## Start Listed records

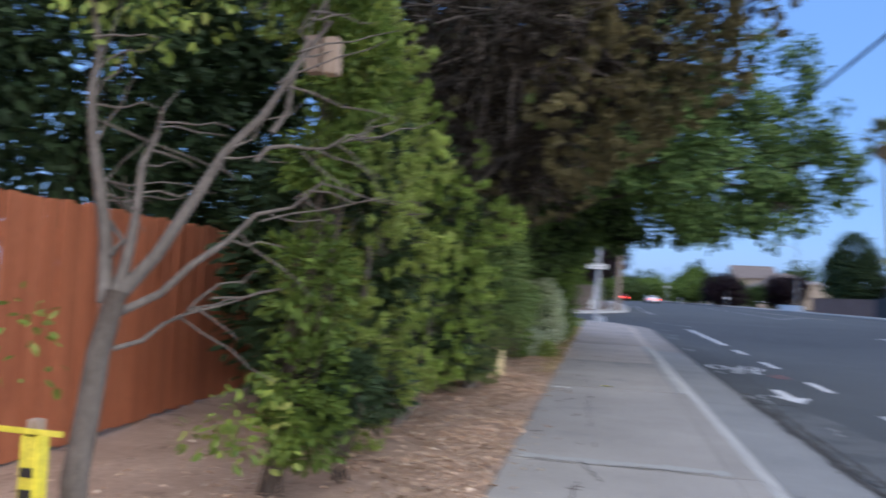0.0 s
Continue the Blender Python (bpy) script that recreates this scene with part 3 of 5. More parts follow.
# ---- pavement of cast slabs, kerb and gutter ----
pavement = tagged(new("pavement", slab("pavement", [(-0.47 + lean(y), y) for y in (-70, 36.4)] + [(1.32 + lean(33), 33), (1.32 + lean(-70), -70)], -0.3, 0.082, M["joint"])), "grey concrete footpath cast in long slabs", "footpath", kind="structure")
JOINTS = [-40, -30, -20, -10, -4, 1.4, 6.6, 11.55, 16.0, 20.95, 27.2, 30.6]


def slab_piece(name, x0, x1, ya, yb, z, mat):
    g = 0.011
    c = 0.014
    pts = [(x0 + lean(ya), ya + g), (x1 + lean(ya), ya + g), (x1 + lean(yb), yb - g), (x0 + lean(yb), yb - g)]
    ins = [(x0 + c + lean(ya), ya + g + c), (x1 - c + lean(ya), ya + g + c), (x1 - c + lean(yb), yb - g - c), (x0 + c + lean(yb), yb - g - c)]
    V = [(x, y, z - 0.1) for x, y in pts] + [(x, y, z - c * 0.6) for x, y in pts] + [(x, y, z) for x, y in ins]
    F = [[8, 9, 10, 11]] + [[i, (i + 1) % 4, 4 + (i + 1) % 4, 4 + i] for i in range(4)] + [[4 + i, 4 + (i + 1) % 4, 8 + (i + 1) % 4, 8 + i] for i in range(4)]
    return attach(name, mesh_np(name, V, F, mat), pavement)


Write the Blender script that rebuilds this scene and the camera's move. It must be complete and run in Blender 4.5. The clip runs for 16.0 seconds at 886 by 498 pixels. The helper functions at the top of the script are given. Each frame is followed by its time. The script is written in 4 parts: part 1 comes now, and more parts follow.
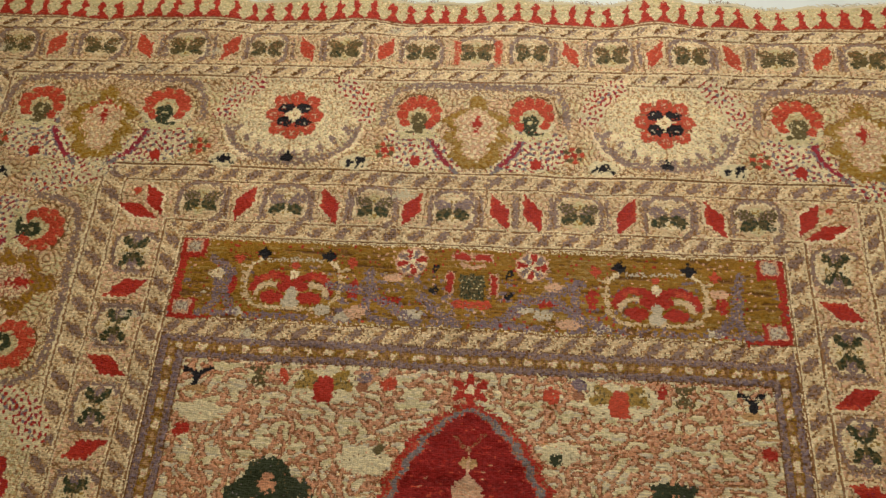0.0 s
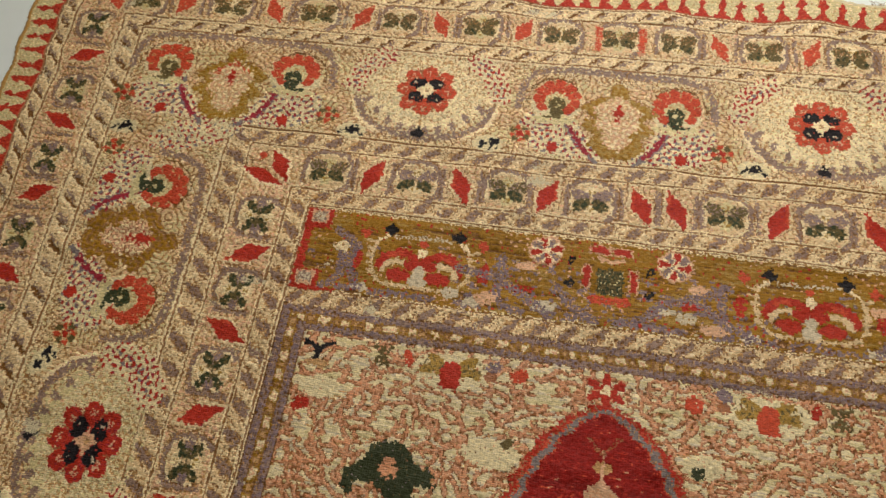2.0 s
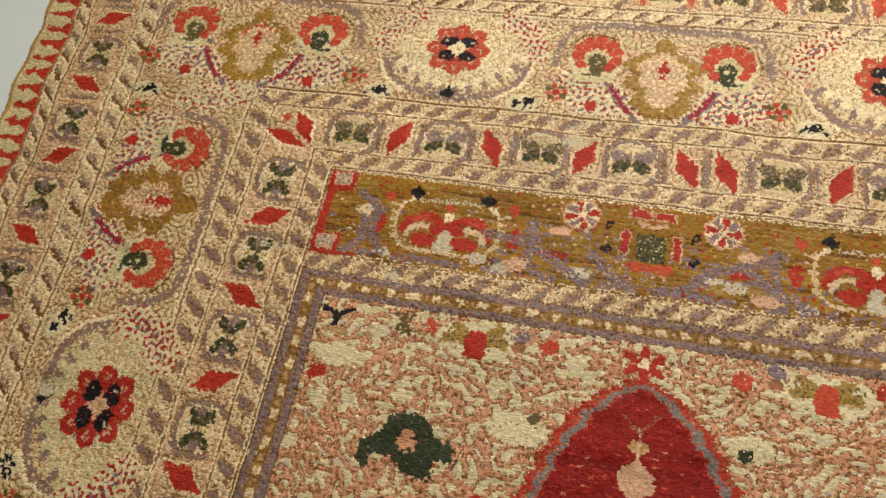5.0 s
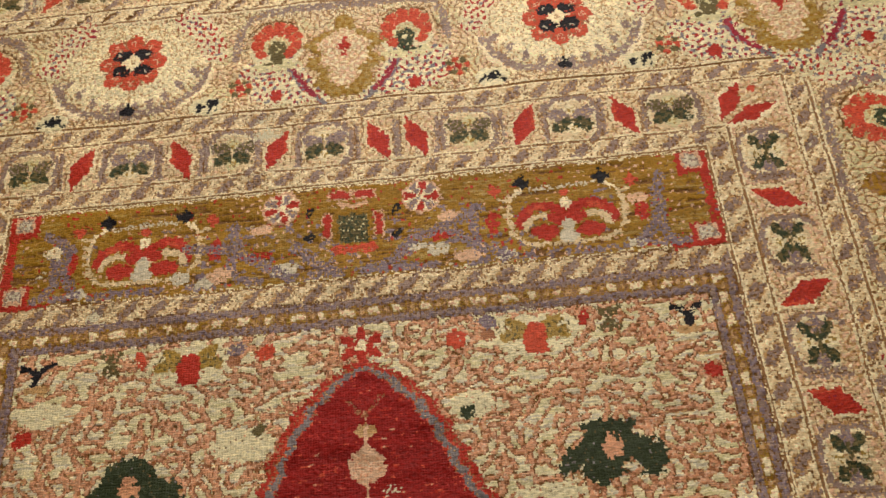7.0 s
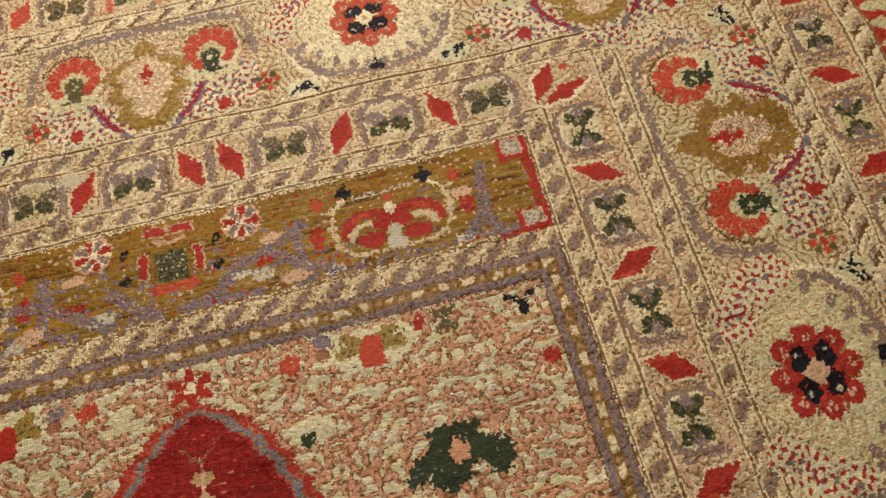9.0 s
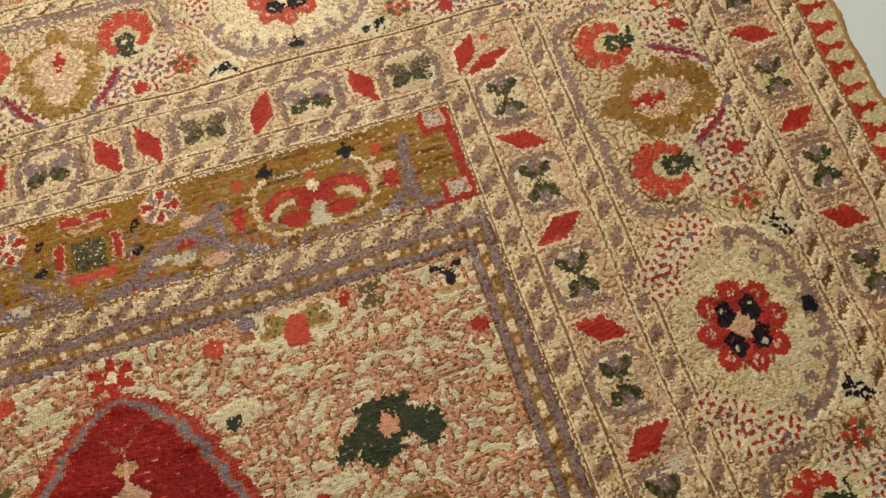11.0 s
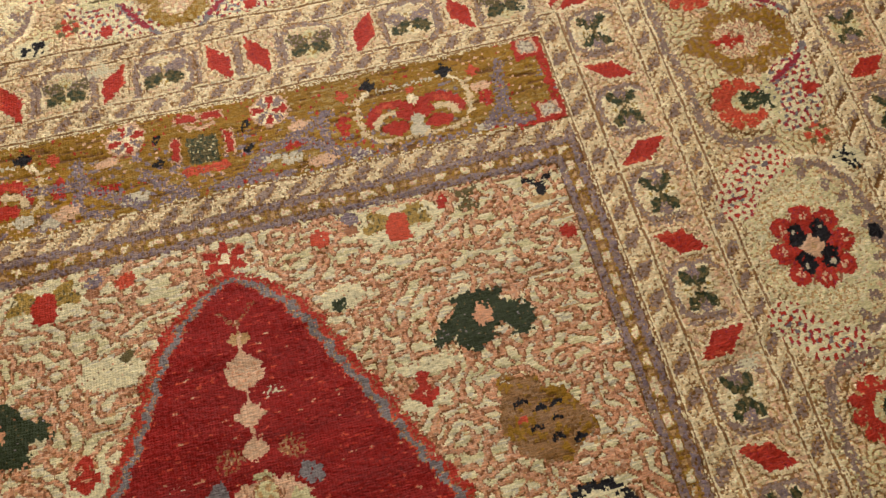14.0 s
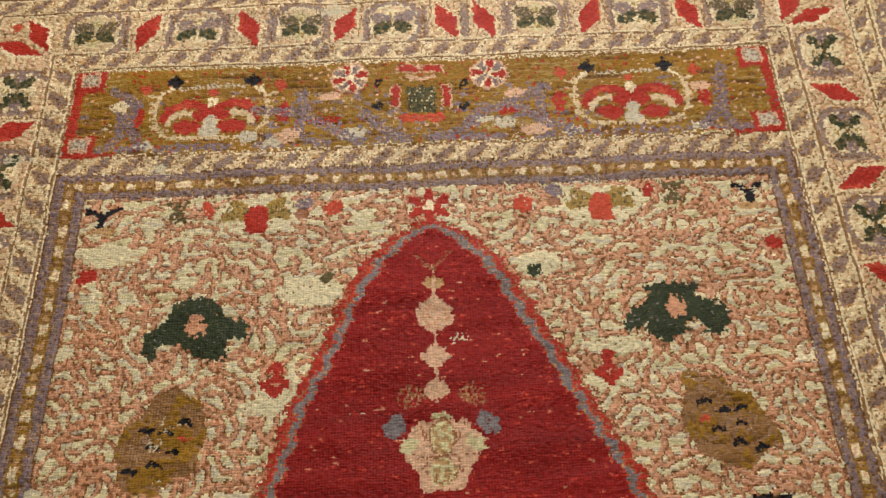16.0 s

## End Listed records

Reproduce each line of the entries in which the word "Blender" is found.

Continue the Blender Python (bpy) script that recreates this scene with part 3 of 5. More parts follow.
Write the Blender script that rebuilds this scene and the camera's move. It must be complete and run in Blender 4.5. The clip runs for 16.0 seconds at 886 by 498 pixels. The helper functions at the top of the script are given. Each frame is followed by its time. The script is written in 4 parts: part 1 comes now, and more parts follow.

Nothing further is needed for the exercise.